Actually, even with the V8, the recent Camaro/Firebird get decent mileage. Ours is a 2000 Camaro Z28 (not the SS), only 305HP. Daily mileage about 20-21MPG. Highway driving, gets 24-25, but in smooth, medium-speed driving, we've hit 26 (cruising behind a loaded U-Haul for a few hours at 65).
That's 305HP, 24-25MPG, with an automatic. In the convertible version (heavier than the hardtop). Drive conservatively in a hardtop, with the 6-speed manual, you can beat that. But I never can drive conservatively with the 6-speed cars...
By comparison: I drove a 1995 Pontiac Sunfire GT for several years. Half the horspower / torque, about 800-lbs less weight. It got slightly better mileage. Slightly. But the V8's way more fun.
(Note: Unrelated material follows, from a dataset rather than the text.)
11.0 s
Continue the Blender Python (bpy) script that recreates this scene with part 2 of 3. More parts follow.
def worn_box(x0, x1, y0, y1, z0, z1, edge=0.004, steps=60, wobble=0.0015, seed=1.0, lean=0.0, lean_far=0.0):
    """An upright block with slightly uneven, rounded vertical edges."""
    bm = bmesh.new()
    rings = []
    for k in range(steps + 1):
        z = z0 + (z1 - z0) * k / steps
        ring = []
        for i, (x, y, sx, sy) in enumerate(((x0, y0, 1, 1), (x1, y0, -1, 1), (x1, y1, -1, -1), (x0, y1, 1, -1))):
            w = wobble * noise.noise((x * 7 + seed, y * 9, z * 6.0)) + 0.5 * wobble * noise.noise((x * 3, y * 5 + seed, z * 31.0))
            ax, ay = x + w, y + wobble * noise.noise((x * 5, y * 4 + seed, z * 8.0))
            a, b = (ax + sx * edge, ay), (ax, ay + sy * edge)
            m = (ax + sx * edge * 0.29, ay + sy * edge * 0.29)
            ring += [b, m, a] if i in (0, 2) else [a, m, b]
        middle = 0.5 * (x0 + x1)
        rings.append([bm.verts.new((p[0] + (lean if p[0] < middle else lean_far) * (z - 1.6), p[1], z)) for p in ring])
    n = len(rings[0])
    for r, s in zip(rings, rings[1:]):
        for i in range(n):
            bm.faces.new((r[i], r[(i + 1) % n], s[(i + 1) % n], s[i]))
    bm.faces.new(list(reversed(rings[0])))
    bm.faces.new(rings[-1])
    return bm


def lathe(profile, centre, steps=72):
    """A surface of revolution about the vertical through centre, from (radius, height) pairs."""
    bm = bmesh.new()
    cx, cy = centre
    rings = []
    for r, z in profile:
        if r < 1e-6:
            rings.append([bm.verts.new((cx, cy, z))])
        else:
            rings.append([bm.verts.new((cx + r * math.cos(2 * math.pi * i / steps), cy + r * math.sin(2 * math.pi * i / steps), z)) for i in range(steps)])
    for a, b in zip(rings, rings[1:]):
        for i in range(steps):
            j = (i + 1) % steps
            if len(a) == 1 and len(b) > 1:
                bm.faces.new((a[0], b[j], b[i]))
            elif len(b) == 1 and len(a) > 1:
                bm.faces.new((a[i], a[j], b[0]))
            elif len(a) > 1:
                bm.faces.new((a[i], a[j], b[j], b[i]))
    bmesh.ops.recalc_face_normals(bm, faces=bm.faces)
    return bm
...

For everybody arguing over diesels vs. hybrids I'd suggest reading the frugalympics comparison test by Car and Driver. Jetta TDI vs. Prius vs. Civic Hybrid vs. Toyota Echo. Some interesting results there.
The average US car drives 15000 miles per year, so, an SUV which gets 20 MPG would use 750 gallons of fuel per year. The Prius at 55 MPG would use 272 gallons a year, so it would take pretty much exactly 2 years or 30000 miles to save the entire manufacturing energy cost of the car, even with your unlikely assumption that the Prius was replacing a perfectly good vehicle that was being scrapped just to save energy. Replace a car which gets 35 MPG, it would take 6 years/90 000 miles to make a net energy advantage, which is still within its working lifetime, and obviously assumes that the car it replaces would last 6 years longer than it does.
But kind of gas mileage did you get at 130 mph.
Actually, in a hybrid, you get *better* mileage in stop-and-go driving, because the brakes help to charge the battery.
General Relativity: Space-time tells matter where to go; Matter tells space-time what shape to be.
My Insight can go 115 mph. And this is stock without being stripped, having a roll cage, or any other modifications.
It has a 995 cc 3 cylinder gas engine putting out about 63 hp. In series it has a 13 hp electric engine. Because the 2 engines have different hp/rpm curves, it puts out 68 hp. But it only weighs 1850 pounds.
The car goes 0-60 in 10.5 seconds, has really good handling, and drives kind of like a go kart. The only real bad thing is there isn't much sound insulation, so there is a fair amount of road noise.
But even going 90 mph, it can still click off about 50 mpg. At 45 mph, you can get it into 'lean burn' mode and get a bit over 100 mpg.
It's a really good commuter car, has a lifetime mileage of 56 mpg (would be a lot higher if I drove a bit more conservatively and didn't live in a hilly area).
Also, there are some electric cars that go 0-60 in 3.6 seconds IIRC.
One of the things that always has me kinda scratching my head is why nobody's making a diesel hybrid.
It would seem that with diesel's natual tendancy towards lower engine RPMs (and with most diesel engines delivering peak torque around 2500 RPM), it would make a natural fit towards a design like Toyota's (generating power which is applied to the wheels by electric motors).
In fact, that is how railroad locomotives work.
Plus, there are all kinds of advantages to using a diesel engine, including the fact that the raw materials for diesel fuel need not just be petroleum.. diesel fuel has been engineered from coal and vegetable oil, and can theoretically (although I personally haven't seen practicle examples) be made from methane.
If VW can make a turbodiesel New Beetle that can average 40-50MPG out of just swapping the gasoline engine for a diesel one, what could they do if they engineered a smaller diesel + electric motor combo?